──────── DATA TO USE ────────

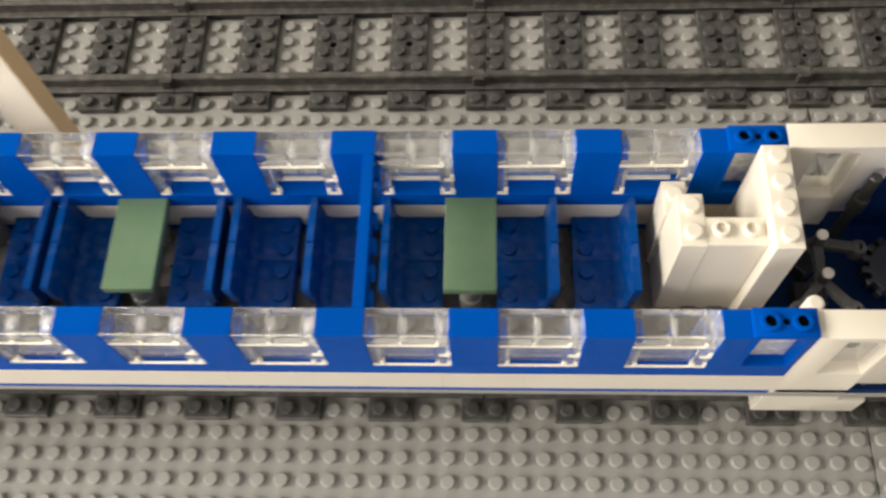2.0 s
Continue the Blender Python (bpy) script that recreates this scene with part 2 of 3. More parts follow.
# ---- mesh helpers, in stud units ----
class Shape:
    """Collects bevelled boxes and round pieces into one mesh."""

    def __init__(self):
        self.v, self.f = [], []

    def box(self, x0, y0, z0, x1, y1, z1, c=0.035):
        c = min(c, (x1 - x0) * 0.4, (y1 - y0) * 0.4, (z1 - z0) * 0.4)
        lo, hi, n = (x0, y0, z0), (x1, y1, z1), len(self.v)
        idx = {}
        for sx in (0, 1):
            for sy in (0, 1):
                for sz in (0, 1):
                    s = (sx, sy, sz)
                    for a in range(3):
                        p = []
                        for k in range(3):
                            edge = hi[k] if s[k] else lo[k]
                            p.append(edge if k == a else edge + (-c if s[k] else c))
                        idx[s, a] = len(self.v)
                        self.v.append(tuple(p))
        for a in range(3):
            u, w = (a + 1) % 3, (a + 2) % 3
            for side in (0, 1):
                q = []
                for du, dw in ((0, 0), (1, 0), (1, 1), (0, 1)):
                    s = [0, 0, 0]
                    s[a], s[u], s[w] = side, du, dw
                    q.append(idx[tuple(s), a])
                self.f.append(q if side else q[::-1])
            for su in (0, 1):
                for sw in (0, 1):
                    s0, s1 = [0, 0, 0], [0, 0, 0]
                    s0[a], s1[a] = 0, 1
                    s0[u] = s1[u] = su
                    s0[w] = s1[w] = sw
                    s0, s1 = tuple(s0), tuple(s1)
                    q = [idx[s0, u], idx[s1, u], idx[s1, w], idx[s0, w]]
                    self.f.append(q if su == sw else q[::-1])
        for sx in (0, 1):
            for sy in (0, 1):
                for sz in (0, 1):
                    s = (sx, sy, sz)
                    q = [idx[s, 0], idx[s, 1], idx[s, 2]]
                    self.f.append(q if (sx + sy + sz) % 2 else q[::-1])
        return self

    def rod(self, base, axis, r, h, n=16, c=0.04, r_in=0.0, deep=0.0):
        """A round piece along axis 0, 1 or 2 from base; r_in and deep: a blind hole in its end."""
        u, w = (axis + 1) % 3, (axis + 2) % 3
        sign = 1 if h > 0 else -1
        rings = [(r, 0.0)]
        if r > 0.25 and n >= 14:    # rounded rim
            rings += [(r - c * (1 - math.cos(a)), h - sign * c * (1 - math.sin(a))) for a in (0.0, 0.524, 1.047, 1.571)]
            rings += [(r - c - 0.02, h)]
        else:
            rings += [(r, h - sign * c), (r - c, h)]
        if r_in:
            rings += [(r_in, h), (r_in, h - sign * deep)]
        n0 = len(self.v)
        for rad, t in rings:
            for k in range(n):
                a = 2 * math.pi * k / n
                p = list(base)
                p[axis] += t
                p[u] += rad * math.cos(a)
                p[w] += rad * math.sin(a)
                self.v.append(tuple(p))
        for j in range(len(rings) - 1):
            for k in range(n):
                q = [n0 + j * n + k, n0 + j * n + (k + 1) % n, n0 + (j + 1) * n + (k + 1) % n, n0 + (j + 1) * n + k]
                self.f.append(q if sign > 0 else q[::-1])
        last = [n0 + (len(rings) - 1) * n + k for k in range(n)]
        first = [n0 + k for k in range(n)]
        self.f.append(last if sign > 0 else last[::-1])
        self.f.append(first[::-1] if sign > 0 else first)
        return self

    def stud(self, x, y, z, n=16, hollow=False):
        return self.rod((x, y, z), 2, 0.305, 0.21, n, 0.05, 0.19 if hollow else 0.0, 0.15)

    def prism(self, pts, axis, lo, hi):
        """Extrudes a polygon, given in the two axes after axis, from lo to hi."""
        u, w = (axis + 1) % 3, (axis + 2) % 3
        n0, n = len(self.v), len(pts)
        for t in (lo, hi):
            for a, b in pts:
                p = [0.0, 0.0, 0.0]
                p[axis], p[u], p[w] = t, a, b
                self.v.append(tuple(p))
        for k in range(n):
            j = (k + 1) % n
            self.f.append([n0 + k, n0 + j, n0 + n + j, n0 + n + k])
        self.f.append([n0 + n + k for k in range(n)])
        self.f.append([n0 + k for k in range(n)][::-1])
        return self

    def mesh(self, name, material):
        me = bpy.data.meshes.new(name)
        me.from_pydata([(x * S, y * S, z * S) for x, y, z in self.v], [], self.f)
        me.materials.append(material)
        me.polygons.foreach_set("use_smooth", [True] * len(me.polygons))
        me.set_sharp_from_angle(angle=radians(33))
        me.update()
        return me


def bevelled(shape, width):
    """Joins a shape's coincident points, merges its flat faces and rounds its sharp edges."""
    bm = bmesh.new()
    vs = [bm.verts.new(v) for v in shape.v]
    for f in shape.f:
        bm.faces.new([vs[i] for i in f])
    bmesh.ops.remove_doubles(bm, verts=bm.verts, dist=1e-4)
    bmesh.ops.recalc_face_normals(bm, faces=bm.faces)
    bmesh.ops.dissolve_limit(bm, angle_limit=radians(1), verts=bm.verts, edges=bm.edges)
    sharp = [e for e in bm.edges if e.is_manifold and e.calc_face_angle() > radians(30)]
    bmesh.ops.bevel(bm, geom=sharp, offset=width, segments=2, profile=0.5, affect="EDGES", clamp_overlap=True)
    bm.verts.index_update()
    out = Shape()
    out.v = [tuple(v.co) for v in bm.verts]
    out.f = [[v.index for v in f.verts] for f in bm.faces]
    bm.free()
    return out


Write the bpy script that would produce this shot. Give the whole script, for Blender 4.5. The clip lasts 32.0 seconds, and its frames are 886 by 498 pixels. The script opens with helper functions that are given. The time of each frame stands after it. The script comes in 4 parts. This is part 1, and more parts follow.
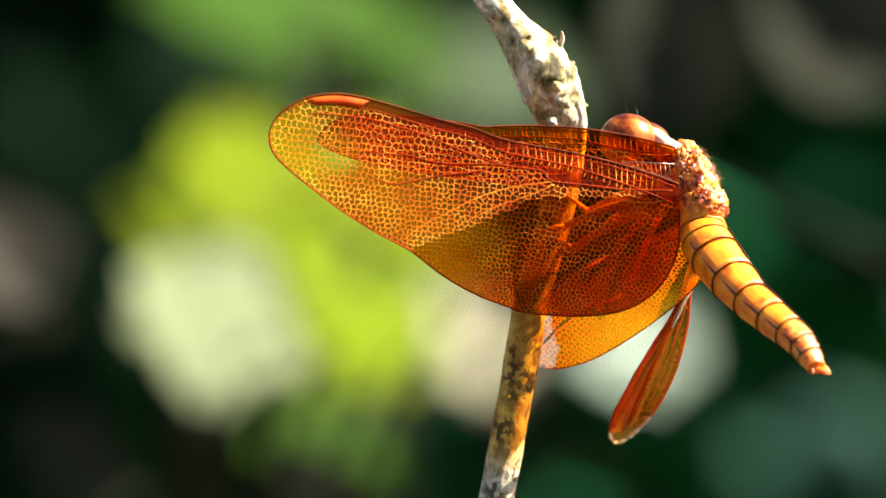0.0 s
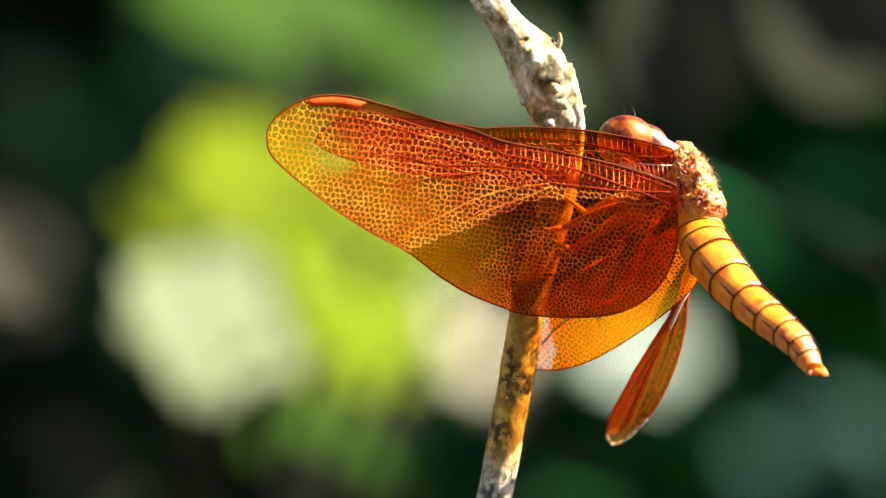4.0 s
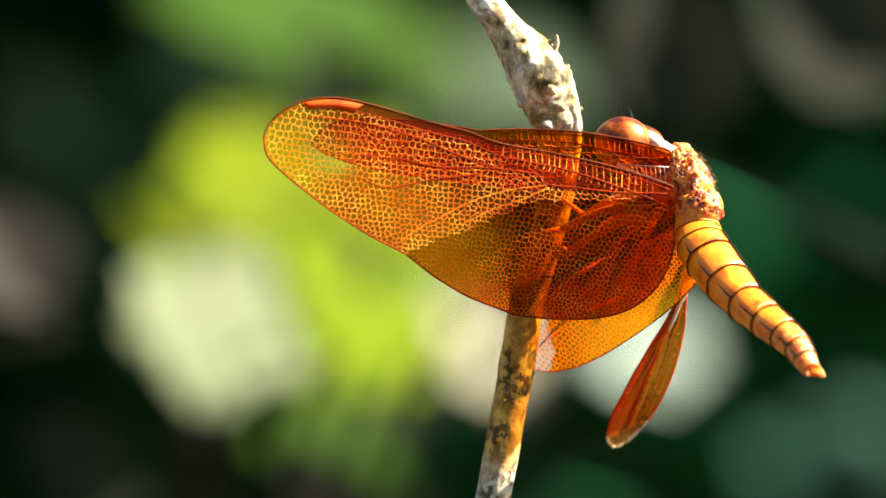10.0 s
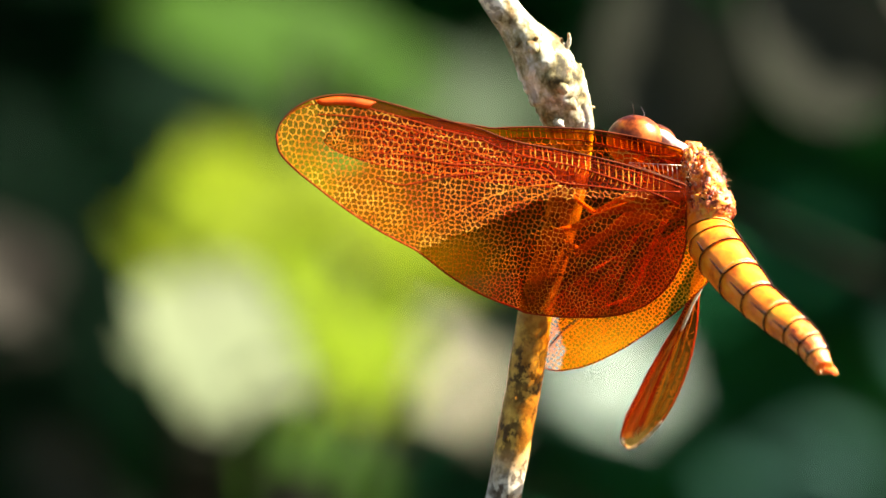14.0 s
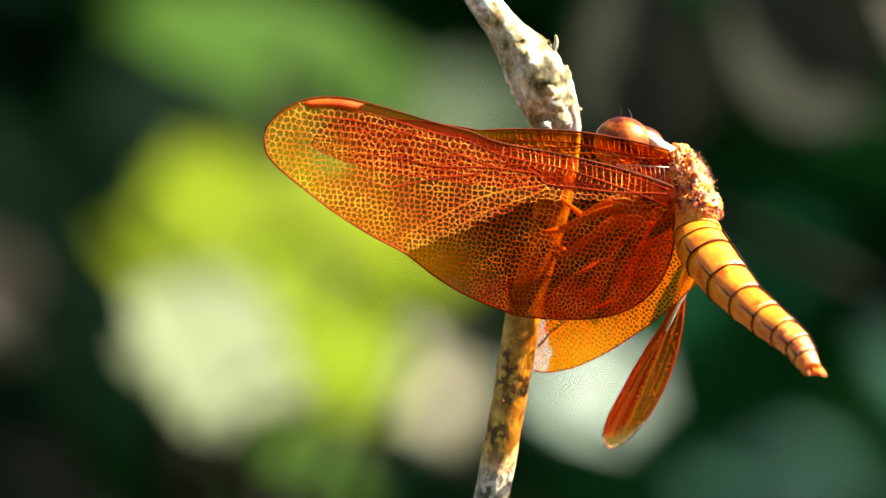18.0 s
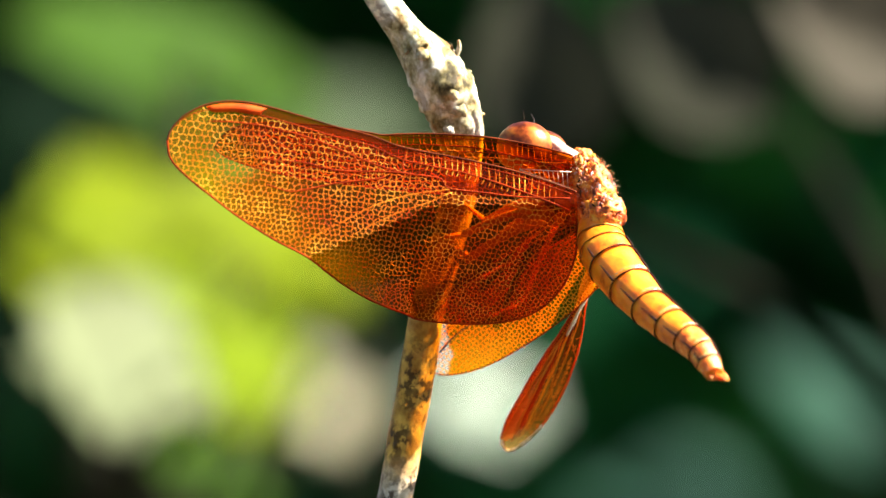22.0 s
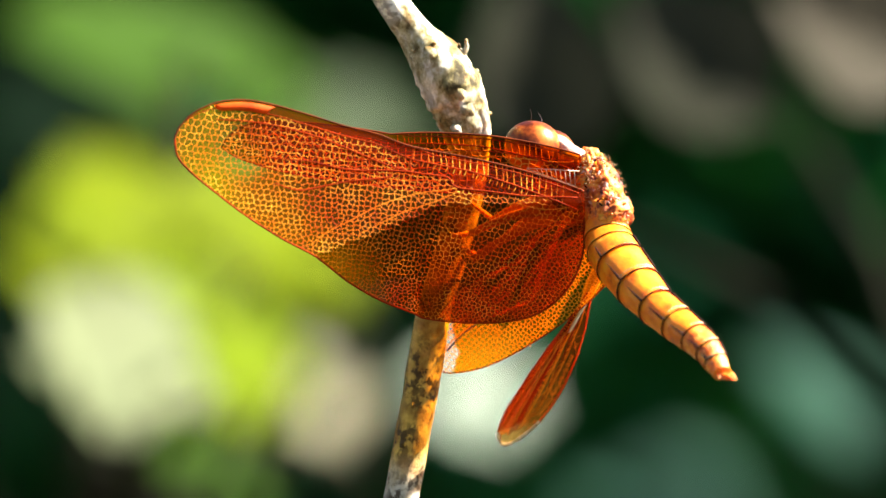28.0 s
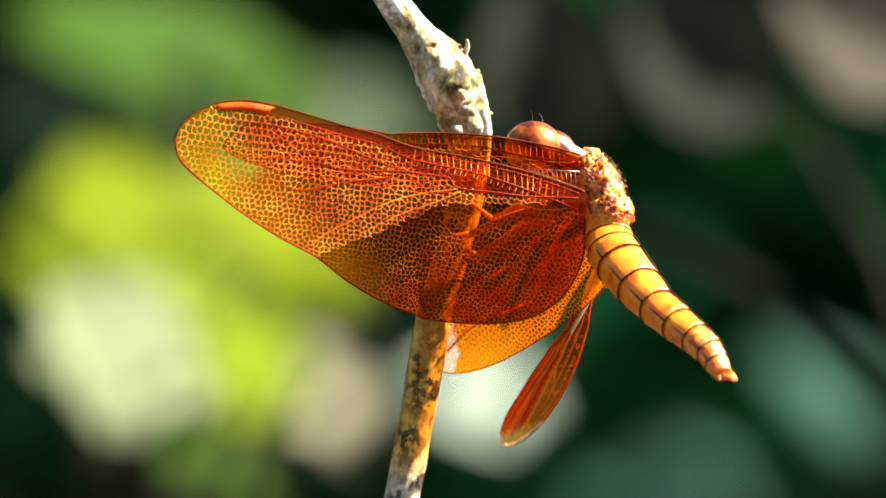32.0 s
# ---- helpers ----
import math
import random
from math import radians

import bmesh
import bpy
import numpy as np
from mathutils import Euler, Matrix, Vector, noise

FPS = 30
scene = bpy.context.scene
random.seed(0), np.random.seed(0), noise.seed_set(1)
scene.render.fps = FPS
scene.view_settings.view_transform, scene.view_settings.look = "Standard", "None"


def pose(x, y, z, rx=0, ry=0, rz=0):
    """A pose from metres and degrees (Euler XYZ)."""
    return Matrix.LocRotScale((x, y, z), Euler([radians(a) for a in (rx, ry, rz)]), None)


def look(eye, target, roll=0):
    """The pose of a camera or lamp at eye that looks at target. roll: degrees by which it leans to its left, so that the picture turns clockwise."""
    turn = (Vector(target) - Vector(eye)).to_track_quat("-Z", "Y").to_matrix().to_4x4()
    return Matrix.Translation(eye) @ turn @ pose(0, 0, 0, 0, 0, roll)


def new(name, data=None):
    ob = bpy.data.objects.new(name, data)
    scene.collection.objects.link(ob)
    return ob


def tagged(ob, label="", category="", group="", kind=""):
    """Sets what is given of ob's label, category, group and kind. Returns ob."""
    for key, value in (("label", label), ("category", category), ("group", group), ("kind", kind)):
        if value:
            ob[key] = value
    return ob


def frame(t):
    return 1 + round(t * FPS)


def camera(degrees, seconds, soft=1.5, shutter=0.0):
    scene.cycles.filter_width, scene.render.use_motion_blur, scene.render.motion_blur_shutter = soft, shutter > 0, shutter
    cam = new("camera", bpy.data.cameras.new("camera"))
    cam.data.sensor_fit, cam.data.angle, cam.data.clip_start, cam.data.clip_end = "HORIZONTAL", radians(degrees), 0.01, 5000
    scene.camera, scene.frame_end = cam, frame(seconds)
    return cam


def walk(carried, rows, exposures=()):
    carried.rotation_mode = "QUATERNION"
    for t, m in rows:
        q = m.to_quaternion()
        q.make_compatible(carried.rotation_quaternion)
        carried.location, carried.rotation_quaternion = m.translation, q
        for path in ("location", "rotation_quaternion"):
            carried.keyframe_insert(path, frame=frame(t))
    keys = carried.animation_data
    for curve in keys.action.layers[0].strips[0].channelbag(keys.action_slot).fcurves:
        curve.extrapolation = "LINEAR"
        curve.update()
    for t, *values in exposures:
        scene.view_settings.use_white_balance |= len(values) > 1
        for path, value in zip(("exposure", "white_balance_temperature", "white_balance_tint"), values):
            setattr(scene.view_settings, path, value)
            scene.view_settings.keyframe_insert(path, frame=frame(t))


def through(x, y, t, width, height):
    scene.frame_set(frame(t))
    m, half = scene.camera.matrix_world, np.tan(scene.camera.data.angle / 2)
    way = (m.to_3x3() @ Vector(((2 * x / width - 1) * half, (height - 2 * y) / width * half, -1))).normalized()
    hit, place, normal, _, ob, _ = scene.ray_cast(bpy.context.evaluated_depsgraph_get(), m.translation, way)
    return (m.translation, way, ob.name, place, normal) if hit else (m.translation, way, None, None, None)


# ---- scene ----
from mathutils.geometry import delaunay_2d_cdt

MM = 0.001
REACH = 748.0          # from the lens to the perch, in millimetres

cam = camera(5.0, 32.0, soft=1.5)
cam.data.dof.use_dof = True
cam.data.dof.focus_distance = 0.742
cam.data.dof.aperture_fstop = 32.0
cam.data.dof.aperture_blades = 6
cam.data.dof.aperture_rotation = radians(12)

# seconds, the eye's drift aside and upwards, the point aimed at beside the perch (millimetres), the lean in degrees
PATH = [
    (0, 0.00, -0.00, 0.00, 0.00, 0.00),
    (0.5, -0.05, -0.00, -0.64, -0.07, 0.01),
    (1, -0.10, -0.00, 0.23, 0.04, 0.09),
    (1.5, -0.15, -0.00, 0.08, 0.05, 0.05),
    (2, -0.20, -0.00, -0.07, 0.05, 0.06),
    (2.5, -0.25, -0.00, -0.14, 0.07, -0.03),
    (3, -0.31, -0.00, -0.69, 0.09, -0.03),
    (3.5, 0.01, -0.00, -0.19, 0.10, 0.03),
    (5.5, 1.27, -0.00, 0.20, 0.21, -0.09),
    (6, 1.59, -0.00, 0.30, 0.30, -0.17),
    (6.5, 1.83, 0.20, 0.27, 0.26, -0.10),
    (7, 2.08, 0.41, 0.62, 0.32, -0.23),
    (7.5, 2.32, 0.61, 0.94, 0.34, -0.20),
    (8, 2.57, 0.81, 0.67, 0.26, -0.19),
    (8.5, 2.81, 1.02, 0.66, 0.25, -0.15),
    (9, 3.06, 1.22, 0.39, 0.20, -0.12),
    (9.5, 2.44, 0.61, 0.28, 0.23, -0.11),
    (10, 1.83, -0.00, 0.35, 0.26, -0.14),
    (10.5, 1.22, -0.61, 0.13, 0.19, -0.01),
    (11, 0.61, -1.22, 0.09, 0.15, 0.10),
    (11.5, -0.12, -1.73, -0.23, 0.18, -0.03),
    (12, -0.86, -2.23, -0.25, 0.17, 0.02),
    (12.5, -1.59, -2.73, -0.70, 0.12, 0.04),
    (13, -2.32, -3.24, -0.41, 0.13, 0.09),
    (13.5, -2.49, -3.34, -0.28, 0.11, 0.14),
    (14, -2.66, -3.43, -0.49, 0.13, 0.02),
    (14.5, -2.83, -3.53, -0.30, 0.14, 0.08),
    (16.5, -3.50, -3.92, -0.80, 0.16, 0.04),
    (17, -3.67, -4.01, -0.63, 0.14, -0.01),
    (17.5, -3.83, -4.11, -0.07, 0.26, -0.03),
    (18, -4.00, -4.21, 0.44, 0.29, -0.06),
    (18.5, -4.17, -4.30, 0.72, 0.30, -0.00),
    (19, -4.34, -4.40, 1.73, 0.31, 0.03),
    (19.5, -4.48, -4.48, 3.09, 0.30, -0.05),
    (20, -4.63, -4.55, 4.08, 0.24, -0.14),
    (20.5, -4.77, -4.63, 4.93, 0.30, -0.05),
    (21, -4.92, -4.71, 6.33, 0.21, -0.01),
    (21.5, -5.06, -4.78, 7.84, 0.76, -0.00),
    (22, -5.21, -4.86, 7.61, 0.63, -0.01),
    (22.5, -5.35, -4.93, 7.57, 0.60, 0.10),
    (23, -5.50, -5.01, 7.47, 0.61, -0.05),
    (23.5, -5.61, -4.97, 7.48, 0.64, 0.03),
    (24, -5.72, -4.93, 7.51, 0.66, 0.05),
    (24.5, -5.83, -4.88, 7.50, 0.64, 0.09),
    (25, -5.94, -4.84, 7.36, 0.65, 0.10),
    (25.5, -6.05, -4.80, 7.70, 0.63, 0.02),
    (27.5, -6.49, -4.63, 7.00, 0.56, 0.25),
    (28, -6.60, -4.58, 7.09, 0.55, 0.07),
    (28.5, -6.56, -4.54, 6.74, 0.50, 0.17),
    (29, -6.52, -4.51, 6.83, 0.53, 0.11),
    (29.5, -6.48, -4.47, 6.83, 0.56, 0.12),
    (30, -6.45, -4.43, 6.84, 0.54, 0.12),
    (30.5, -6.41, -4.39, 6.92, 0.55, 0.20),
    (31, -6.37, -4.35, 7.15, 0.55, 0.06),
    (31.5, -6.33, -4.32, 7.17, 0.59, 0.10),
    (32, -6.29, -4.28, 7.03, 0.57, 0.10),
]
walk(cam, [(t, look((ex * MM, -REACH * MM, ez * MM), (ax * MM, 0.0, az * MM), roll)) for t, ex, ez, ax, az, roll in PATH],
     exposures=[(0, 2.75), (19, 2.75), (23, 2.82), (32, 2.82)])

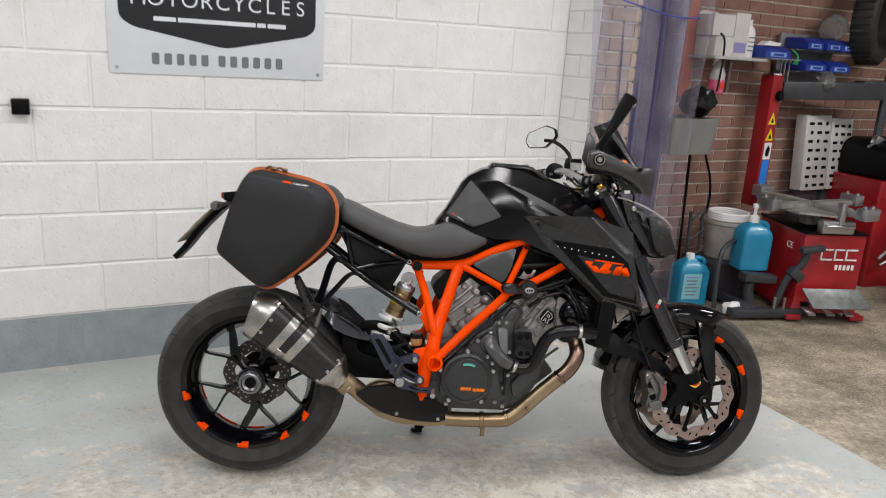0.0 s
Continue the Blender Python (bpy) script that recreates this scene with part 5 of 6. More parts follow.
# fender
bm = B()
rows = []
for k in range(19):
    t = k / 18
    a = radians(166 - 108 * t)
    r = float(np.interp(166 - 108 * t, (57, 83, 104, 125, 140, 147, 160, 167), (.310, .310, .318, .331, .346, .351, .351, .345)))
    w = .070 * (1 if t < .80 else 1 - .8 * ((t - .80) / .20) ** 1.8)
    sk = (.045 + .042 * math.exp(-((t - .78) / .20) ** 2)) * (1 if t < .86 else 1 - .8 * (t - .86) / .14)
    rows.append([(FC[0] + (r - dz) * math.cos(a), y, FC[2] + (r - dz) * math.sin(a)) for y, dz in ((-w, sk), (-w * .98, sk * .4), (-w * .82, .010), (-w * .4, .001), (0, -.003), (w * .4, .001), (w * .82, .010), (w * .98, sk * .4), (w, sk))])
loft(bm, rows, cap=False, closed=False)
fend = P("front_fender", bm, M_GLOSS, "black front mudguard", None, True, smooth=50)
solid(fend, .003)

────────

> _TO DO_
From the opening line of the entries above to the line containing "self.v, self.f = [], []", please transcribe each line exactly, skipping every picture.

> _WORKED SOLUTION_
2.0 s
Continue the Blender Python (bpy) script that recreates this scene with part 2 of 3. More parts follow.
# ---- mesh helpers, in stud units ----
class Shape:
    """Collects bevelled boxes and round pieces into one mesh."""

    def __init__(self):
        self.v, self.f = [], []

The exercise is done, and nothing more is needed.